Nel centenario della marcia su Roma, la destra conservatrice vince le elezioni politiche, ma più che un curioso parallelismo storico sembrerebbe uno scherzo della storia, visto che questa vittoria avviene a ridosso dell’anniversario delle quattro giornate di Napoli, ovvero quando i nazifascisti vennero cacciati dai napoletani.
Quello che però emerge in modo chiaro è che la destra non crea egemonia nel Paese, anzi si sviluppa piuttosto il principio dei vasi comunicanti poiché il partito di Giorgia Meloni recupera voti dai partner di coalizione, in particolar modo dalla Lega.
Il vero disastro, semmai, avviene nella sinistra, che in voti assoluti riesce a fare peggio del 2018: questo perché il Partito Democratico non viene percepito più da nessuno come un partito nemmeno vagamente di sinistra. Ciò significa, in soldoni, che stavolta la questione non potrà risolversi con il solito invito alla responsabilità e mettendo in fila davanti ai gazebo i militanti e i simpatizzanti.
Questa volta non si potrà ripartire dai nomi, ma occorre una larga discussione – che includa Articolo Uno, Demos, Sinistra Italia, Possibile, Europa Verde e MoVimento 5 Stelle – volta a costituire un nuovo soggetto politico con un’identità fondata sul socialismo democratico, sul netto rifiuto del capitalismo come modello economico, sulla difesa dei diritti fondamentali della persona come il lavoro, la salute e l’eguaglianza.
Bisogna avviare quel processo che Antonio Gramsci avrebbe definito come la nascita di una nuova egemonia culturale che guardi ai bisogni delle persone, che sappia intercettare la loro rabbia e canalizzarla in una visione più larga che guardi ad una società nuova che vada a costituire quello che Erich Fromm definì con il termine “umanesimo socialista”, ovvero una società che fa collimare la libertà personale con lo sviluppo di una coscienza collettiva che ripudi il conformismo capitalista.

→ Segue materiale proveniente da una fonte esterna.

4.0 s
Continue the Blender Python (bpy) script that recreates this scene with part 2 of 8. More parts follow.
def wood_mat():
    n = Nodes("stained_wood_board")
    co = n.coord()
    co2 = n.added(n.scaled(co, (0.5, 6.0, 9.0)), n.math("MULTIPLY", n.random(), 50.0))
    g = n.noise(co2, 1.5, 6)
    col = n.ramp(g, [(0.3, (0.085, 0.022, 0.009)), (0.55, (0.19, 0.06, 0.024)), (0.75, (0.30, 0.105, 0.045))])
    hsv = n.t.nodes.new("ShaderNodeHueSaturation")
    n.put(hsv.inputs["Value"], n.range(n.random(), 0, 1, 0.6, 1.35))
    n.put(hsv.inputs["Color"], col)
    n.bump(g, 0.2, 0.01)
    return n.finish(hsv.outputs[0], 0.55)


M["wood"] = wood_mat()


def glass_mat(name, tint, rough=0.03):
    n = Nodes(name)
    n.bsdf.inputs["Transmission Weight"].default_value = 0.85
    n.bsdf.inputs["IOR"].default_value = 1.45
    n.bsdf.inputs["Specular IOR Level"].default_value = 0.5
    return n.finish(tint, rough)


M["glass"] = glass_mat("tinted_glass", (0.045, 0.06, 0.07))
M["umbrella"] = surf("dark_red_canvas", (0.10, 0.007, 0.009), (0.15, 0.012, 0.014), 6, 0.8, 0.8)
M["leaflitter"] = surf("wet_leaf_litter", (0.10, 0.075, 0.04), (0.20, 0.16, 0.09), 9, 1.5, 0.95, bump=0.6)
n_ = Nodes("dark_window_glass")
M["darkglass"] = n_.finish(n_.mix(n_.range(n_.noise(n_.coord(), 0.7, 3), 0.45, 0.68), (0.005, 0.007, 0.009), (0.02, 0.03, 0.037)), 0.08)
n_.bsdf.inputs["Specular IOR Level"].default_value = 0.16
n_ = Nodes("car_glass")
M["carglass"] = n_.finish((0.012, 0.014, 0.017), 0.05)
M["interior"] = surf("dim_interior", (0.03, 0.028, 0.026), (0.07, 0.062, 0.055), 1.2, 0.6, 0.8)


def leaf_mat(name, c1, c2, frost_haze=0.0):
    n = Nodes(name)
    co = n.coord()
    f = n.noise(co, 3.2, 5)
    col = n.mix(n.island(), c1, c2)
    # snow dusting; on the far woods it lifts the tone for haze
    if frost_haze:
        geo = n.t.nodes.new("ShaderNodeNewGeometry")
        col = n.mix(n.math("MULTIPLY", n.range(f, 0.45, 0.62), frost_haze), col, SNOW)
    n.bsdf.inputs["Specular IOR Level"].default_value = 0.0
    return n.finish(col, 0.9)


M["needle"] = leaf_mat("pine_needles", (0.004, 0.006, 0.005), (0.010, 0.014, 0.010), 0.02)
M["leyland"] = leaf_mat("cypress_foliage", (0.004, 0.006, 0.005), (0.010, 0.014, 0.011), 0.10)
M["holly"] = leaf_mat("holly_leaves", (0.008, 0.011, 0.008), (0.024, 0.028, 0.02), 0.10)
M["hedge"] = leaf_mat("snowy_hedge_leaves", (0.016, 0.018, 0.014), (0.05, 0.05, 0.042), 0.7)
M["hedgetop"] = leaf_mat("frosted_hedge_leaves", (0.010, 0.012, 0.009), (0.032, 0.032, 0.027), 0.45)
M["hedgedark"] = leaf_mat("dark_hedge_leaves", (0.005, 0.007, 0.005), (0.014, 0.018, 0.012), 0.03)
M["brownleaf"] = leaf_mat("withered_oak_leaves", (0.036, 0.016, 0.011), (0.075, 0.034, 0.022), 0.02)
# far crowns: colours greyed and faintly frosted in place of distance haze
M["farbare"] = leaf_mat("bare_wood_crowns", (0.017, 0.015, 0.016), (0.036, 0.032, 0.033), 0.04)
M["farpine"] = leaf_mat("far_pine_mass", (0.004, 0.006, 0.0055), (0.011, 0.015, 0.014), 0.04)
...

La transizione ecologica è il punto di partenza da cui far sviluppare tutto il resto, e bisogna essere chiari nell’affermare che non si accettano compromessi sulla lotta al cambiamento climatico, così come non si possono più ammettere ambiguità o posizioni equidistanti rispetto al regionalismo differenziato, perché siamo una Repubblica, unica ed indivisibile.
Non occorre tanto una costituente per un nuovo PD, ma una costituente della sinistra che metta il lavoro al primo posto, la riforma del sistema fiscale in modo progressivo, la democratizzazione dell’Unione Europea; un partito che affronti davvero la questione femminile senza cadere nel cliché di dover spazio ad una donna in quanto tale, ma affrontandola in maniera radicale: ovvero guardando alle capacità.
Ovviamente questo soggetto non potrà essere il Partito Democratico e ne tanto meno tutto ciò che si trova a sinistra di esso, perché bisogna ricomporre le fratture degli ultimi anni, evitando che si cada negli errori del passato, cioè nella somma delle percentuali, bensì bisogna azzerare tutto e ripartire, altrimenti il superuomo di Nietzsche oltre che la morte di Dio, dovrà accettare anche la fine della sinistra italiana.